In your copy, leave out the pictures; write out all the data exactly.
>> START Working data
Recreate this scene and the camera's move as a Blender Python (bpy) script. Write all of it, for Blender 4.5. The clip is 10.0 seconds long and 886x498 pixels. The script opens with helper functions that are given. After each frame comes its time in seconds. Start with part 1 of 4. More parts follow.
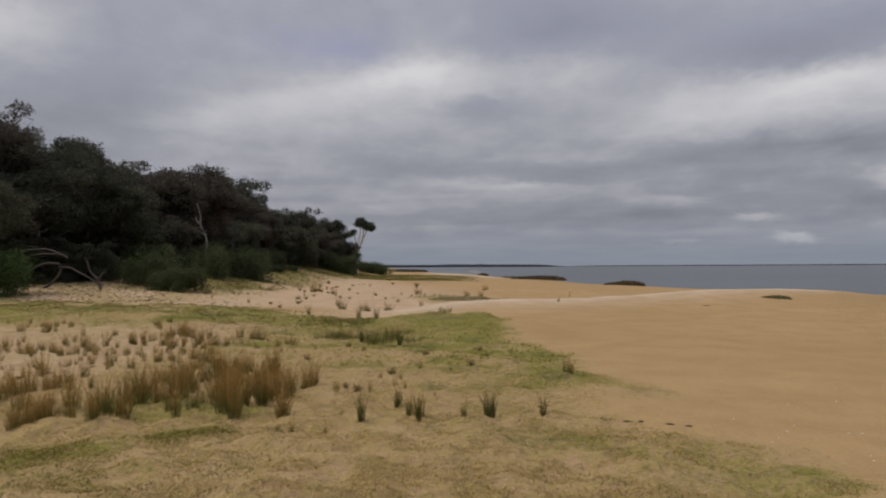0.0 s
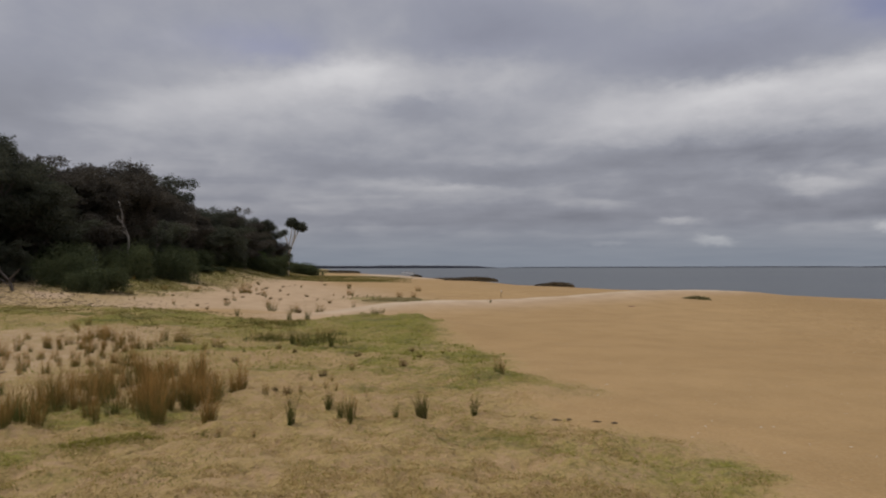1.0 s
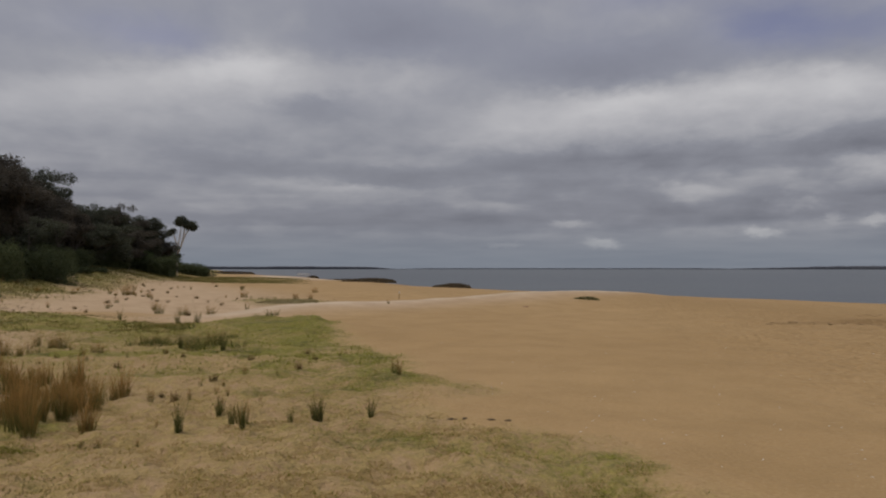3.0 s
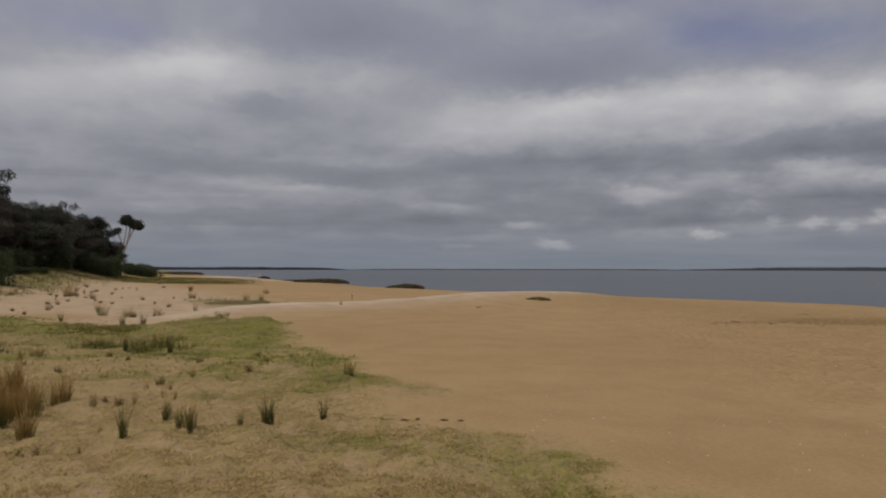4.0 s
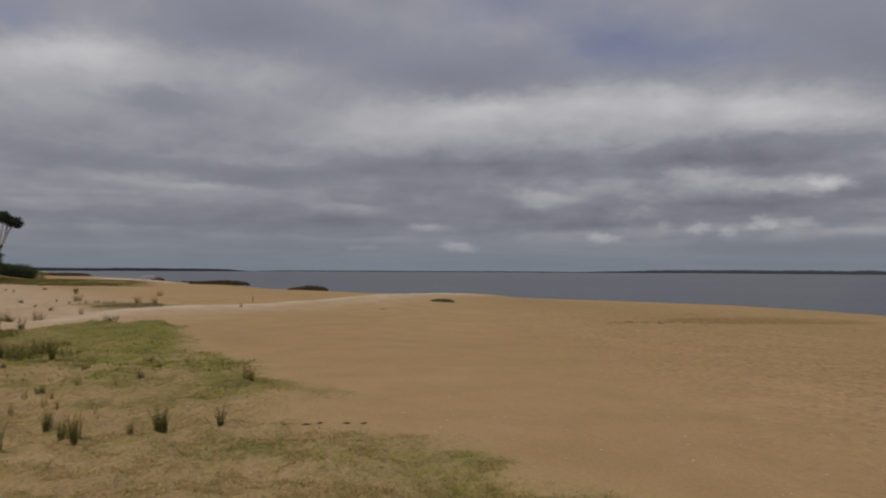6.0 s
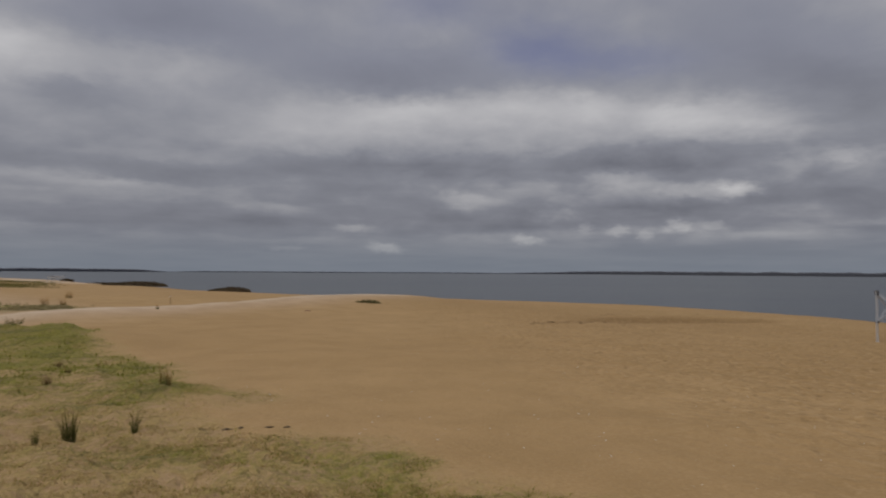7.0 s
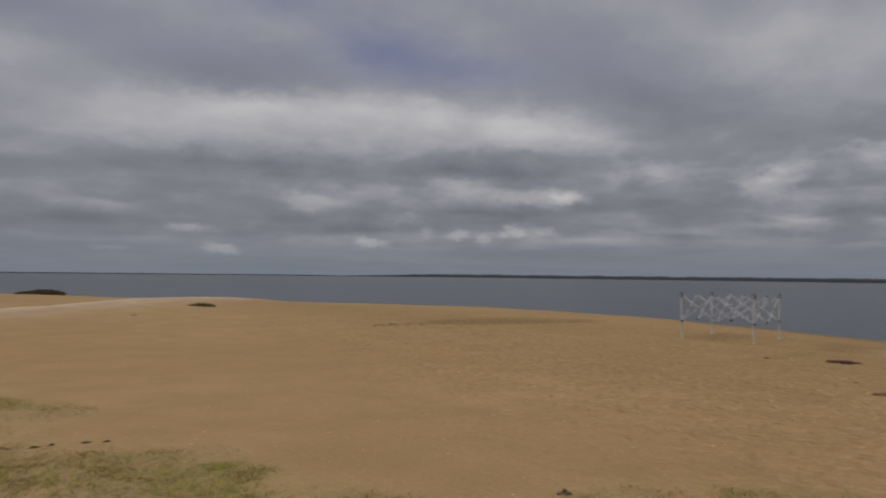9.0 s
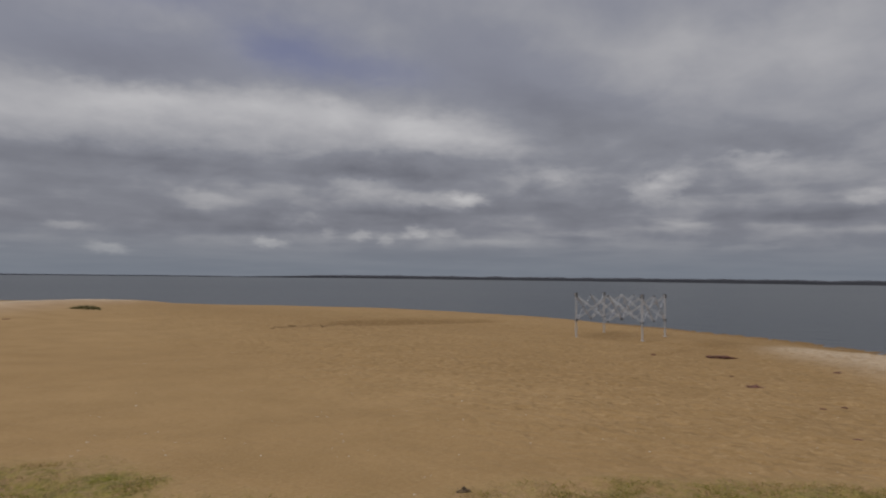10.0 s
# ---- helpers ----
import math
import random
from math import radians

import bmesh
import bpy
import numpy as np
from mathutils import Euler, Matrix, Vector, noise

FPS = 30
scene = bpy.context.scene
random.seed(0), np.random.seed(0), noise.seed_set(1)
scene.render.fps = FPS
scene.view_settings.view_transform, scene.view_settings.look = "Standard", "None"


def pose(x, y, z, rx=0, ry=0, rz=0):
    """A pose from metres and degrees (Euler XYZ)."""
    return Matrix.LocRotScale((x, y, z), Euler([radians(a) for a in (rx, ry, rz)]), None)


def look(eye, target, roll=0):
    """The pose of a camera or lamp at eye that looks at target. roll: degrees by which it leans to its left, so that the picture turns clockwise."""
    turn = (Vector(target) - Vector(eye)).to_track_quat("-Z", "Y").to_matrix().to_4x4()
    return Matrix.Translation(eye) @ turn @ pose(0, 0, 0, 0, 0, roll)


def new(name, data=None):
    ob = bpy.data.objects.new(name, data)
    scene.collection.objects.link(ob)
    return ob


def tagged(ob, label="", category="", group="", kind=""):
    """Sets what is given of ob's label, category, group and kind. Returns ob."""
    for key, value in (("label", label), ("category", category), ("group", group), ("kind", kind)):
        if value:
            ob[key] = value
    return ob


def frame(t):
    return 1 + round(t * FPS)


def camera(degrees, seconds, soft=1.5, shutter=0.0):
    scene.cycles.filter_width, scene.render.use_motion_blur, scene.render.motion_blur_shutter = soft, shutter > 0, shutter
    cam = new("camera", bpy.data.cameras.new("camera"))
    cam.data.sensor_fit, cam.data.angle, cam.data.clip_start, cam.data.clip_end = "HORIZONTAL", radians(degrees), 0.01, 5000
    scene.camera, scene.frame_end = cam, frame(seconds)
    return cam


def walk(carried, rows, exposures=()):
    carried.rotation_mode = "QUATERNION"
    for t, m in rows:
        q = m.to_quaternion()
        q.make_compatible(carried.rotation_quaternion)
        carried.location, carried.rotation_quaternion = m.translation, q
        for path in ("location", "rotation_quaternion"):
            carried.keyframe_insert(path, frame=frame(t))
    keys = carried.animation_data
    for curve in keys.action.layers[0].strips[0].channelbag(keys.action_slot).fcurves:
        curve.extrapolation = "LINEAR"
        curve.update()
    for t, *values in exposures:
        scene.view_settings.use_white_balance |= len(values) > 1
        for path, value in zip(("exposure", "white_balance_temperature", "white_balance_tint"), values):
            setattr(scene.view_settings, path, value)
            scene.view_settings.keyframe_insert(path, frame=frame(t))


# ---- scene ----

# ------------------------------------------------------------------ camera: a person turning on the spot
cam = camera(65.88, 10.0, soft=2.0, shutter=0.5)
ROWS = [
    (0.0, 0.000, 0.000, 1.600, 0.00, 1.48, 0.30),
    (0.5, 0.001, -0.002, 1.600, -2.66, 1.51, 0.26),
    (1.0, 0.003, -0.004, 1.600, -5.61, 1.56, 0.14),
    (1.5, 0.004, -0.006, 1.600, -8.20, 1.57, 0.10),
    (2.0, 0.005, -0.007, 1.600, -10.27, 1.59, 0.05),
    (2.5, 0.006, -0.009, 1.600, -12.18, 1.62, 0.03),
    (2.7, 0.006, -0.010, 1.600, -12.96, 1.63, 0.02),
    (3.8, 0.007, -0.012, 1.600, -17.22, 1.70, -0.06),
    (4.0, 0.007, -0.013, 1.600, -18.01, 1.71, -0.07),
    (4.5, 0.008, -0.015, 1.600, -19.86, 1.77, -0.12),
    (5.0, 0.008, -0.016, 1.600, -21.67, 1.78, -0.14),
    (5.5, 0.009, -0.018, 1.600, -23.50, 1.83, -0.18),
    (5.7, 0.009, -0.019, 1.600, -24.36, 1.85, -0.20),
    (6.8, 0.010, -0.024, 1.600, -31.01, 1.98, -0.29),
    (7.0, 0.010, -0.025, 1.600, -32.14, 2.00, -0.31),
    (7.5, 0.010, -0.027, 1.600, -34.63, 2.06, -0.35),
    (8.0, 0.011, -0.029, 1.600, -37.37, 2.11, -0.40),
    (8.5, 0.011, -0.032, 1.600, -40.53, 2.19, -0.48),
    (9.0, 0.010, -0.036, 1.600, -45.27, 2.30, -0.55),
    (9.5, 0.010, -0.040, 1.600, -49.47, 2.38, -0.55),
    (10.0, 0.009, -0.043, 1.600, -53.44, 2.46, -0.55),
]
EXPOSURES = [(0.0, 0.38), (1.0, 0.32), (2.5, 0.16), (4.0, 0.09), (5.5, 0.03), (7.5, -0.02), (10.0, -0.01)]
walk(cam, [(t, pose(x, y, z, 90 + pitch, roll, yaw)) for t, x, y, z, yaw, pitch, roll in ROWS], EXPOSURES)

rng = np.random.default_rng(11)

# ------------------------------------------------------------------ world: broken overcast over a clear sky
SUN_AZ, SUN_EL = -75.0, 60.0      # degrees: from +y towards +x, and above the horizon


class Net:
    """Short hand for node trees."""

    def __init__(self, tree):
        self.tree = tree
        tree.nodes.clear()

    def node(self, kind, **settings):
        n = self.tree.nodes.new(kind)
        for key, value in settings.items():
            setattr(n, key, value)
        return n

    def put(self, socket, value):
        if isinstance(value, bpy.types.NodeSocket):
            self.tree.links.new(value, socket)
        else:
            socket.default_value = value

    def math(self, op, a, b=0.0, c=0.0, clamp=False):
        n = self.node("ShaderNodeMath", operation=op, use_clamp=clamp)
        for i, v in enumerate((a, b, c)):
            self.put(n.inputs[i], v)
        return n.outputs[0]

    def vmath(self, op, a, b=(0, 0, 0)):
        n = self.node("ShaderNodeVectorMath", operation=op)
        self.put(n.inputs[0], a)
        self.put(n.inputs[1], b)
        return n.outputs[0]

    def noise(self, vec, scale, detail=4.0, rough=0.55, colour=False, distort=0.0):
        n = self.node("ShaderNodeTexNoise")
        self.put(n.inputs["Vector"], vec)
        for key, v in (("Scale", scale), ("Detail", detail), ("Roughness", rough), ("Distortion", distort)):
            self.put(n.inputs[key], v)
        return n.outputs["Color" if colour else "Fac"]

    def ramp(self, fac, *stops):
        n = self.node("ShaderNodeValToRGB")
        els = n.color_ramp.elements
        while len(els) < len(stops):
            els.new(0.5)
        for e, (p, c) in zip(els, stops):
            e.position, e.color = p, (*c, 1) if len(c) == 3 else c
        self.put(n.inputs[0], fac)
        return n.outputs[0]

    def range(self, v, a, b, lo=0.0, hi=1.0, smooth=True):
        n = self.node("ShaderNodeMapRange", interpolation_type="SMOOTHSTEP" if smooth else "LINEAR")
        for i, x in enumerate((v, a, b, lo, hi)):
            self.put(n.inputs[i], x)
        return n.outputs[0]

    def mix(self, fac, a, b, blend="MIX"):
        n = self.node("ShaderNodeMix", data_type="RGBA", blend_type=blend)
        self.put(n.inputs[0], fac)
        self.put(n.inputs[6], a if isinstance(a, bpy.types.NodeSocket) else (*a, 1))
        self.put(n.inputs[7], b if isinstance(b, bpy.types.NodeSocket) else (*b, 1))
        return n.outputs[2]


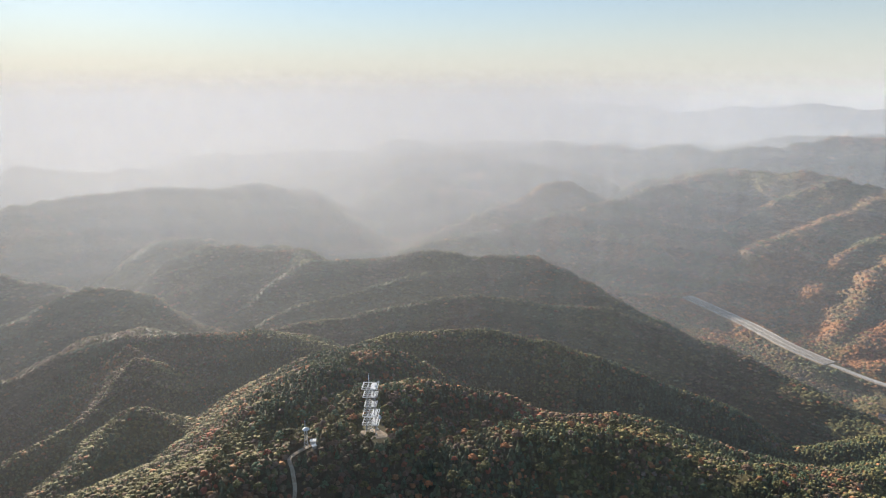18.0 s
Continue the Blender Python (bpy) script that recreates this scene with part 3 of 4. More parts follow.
>> END Working data
_Output of the exercise_.
Recreate this scene and the camera's move as a Blender Python (bpy) script. Write all of it, for Blender 4.5. The clip is 10.0 seconds long and 886x498 pixels. The script opens with helper functions that are given. After each frame comes its time in seconds. Start with part 1 of 4. More parts follow.
0.0 s
1.0 s
3.0 s
4.0 s
6.0 s
7.0 s
9.0 s
10.0 s
# ---- helpers ----
import math
import random
from math import radians

import bmesh
import bpy
import numpy as np
from mathutils import Euler, Matrix, Vector, noise

FPS = 30
scene = bpy.context.scene
random.seed(0), np.random.seed(0), noise.seed_set(1)
scene.render.fps = FPS
scene.view_settings.view_transform, scene.view_settings.look = "Standard", "None"


def pose(x, y, z, rx=0, ry=0, rz=0):
    """A pose from metres and degrees (Euler XYZ)."""
    return Matrix.LocRotScale((x, y, z), Euler([radians(a) for a in (rx, ry, rz)]), None)


def look(eye, target, roll=0):
    """The pose of a camera or lamp at eye that looks at target. roll: degrees by which it leans to its left, so that the picture turns clockwise."""
    turn = (Vector(target) - Vector(eye)).to_track_quat("-Z", "Y").to_matrix().to_4x4()
    return Matrix.Translation(eye) @ turn @ pose(0, 0, 0, 0, 0, roll)


def new(name, data=None):
    ob = bpy.data.objects.new(name, data)
    scene.collection.objects.link(ob)
    return ob


def tagged(ob, label="", category="", group="", kind=""):
    """Sets what is given of ob's label, category, group and kind. Returns ob."""
    for key, value in (("label", label), ("category", category), ("group", group), ("kind", kind)):
        if value:
            ob[key] = value
    return ob


def frame(t):
    return 1 + round(t * FPS)


def camera(degrees, seconds, soft=1.5, shutter=0.0):
    scene.cycles.filter_width, scene.render.use_motion_blur, scene.render.motion_blur_shutter = soft, shutter > 0, shutter
    cam = new("camera", bpy.data.cameras.new("camera"))
    cam.data.sensor_fit, cam.data.angle, cam.data.clip_start, cam.data.clip_end = "HORIZONTAL", radians(degrees), 0.01, 5000
    scene.camera, scene.frame_end = cam, frame(seconds)
    return cam


def walk(carried, rows, exposures=()):
    carried.rotation_mode = "QUATERNION"
    for t, m in rows:
        q = m.to_quaternion()
        q.make_compatible(carried.rotation_quaternion)
        carried.location, carried.rotation_quaternion = m.translation, q
        for path in ("location", "rotation_quaternion"):
            carried.keyframe_insert(path, frame=frame(t))
    keys = carried.animation_data
    for curve in keys.action.layers[0].strips[0].channelbag(keys.action_slot).fcurves:
        curve.extrapolation = "LINEAR"
        curve.update()
    for t, *values in exposures:
        scene.view_settings.use_white_balance |= len(values) > 1
        for path, value in zip(("exposure", "white_balance_temperature", "white_balance_tint"), values):
            setattr(scene.view_settings, path, value)
            scene.view_settings.keyframe_insert(path, frame=frame(t))


# ---- scene ----

# ------------------------------------------------------------------ camera: a person turning on the spot
cam = camera(65.88, 10.0, soft=2.0, shutter=0.5)
ROWS = [
    (0.0, 0.000, 0.000, 1.600, 0.00, 1.48, 0.30),
    (0.5, 0.001, -0.002, 1.600, -2.66, 1.51, 0.26),
    (1.0, 0.003, -0.004, 1.600, -5.61, 1.56, 0.14),
    (1.5, 0.004, -0.006, 1.600, -8.20, 1.57, 0.10),
    (2.0, 0.005, -0.007, 1.600, -10.27, 1.59, 0.05),
    (2.5, 0.006, -0.009, 1.600, -12.18, 1.62, 0.03),
    (2.7, 0.006, -0.010, 1.600, -12.96, 1.63, 0.02),
    (3.8, 0.007, -0.012, 1.600, -17.22, 1.70, -0.06),
    (4.0, 0.007, -0.013, 1.600, -18.01, 1.71, -0.07),
    (4.5, 0.008, -0.015, 1.600, -19.86, 1.77, -0.12),
    (5.0, 0.008, -0.016, 1.600, -21.67, 1.78, -0.14),
    (5.5, 0.009, -0.018, 1.600, -23.50, 1.83, -0.18),
    (5.7, 0.009, -0.019, 1.600, -24.36, 1.85, -0.20),
    (6.8, 0.010, -0.024, 1.600, -31.01, 1.98, -0.29),
    (7.0, 0.010, -0.025, 1.600, -32.14, 2.00, -0.31),
    (7.5, 0.010, -0.027, 1.600, -34.63, 2.06, -0.35),
    (8.0, 0.011, -0.029, 1.600, -37.37, 2.11, -0.40),
    (8.5, 0.011, -0.032, 1.600, -40.53, 2.19, -0.48),
    (9.0, 0.010, -0.036, 1.600, -45.27, 2.30, -0.55),
    (9.5, 0.010, -0.040, 1.600, -49.47, 2.38, -0.55),
    (10.0, 0.009, -0.043, 1.600, -53.44, 2.46, -0.55),
]
EXPOSURES = [(0.0, 0.38), (1.0, 0.32), (2.5, 0.16), (4.0, 0.09), (5.5, 0.03), (7.5, -0.02), (10.0, -0.01)]
walk(cam, [(t, pose(x, y, z, 90 + pitch, roll, yaw)) for t, x, y, z, yaw, pitch, roll in ROWS], EXPOSURES)

rng = np.random.default_rng(11)

# ------------------------------------------------------------------ world: broken overcast over a clear sky
SUN_AZ, SUN_EL = -75.0, 60.0      # degrees: from +y towards +x, and above the horizon


class Net:
    """Short hand for node trees."""

    def __init__(self, tree):
        self.tree = tree
        tree.nodes.clear()

    def node(self, kind, **settings):
        n = self.tree.nodes.new(kind)
        for key, value in settings.items():
            setattr(n, key, value)
        return n

    def put(self, socket, value):
        if isinstance(value, bpy.types.NodeSocket):
            self.tree.links.new(value, socket)
        else:
            socket.default_value = value

    def math(self, op, a, b=0.0, c=0.0, clamp=False):
        n = self.node("ShaderNodeMath", operation=op, use_clamp=clamp)
        for i, v in enumerate((a, b, c)):
            self.put(n.inputs[i], v)
        return n.outputs[0]

    def vmath(self, op, a, b=(0, 0, 0)):
        n = self.node("ShaderNodeVectorMath", operation=op)
        self.put(n.inputs[0], a)
        self.put(n.inputs[1], b)
        return n.outputs[0]

    def noise(self, vec, scale, detail=4.0, rough=0.55, colour=False, distort=0.0):
        n = self.node("ShaderNodeTexNoise")
        self.put(n.inputs["Vector"], vec)
        for key, v in (("Scale", scale), ("Detail", detail), ("Roughness", rough), ("Distortion", distort)):
            self.put(n.inputs[key], v)
        return n.outputs["Color" if colour else "Fac"]

    def ramp(self, fac, *stops):
        n = self.node("ShaderNodeValToRGB")
        els = n.color_ramp.elements
        while len(els) < len(stops):
            els.new(0.5)
        for e, (p, c) in zip(els, stops):
            e.position, e.color = p, (*c, 1) if len(c) == 3 else c
        self.put(n.inputs[0], fac)
        return n.outputs[0]

    def range(self, v, a, b, lo=0.0, hi=1.0, smooth=True):
        n = self.node("ShaderNodeMapRange", interpolation_type="SMOOTHSTEP" if smooth else "LINEAR")
        for i, x in enumerate((v, a, b, lo, hi)):
            self.put(n.inputs[i], x)
        return n.outputs[0]

    def mix(self, fac, a, b, blend="MIX"):
        n = self.node("ShaderNodeMix", data_type="RGBA", blend_type=blend)
        self.put(n.inputs[0], fac)
        self.put(n.inputs[6], a if isinstance(a, bpy.types.NodeSocket) else (*a, 1))
        self.put(n.inputs[7], b if isinstance(b, bpy.types.NodeSocket) else (*b, 1))
        return n.outputs[2]


18.0 s
Continue the Blender Python (bpy) script that recreates this scene with part 3 of 4. More parts follow.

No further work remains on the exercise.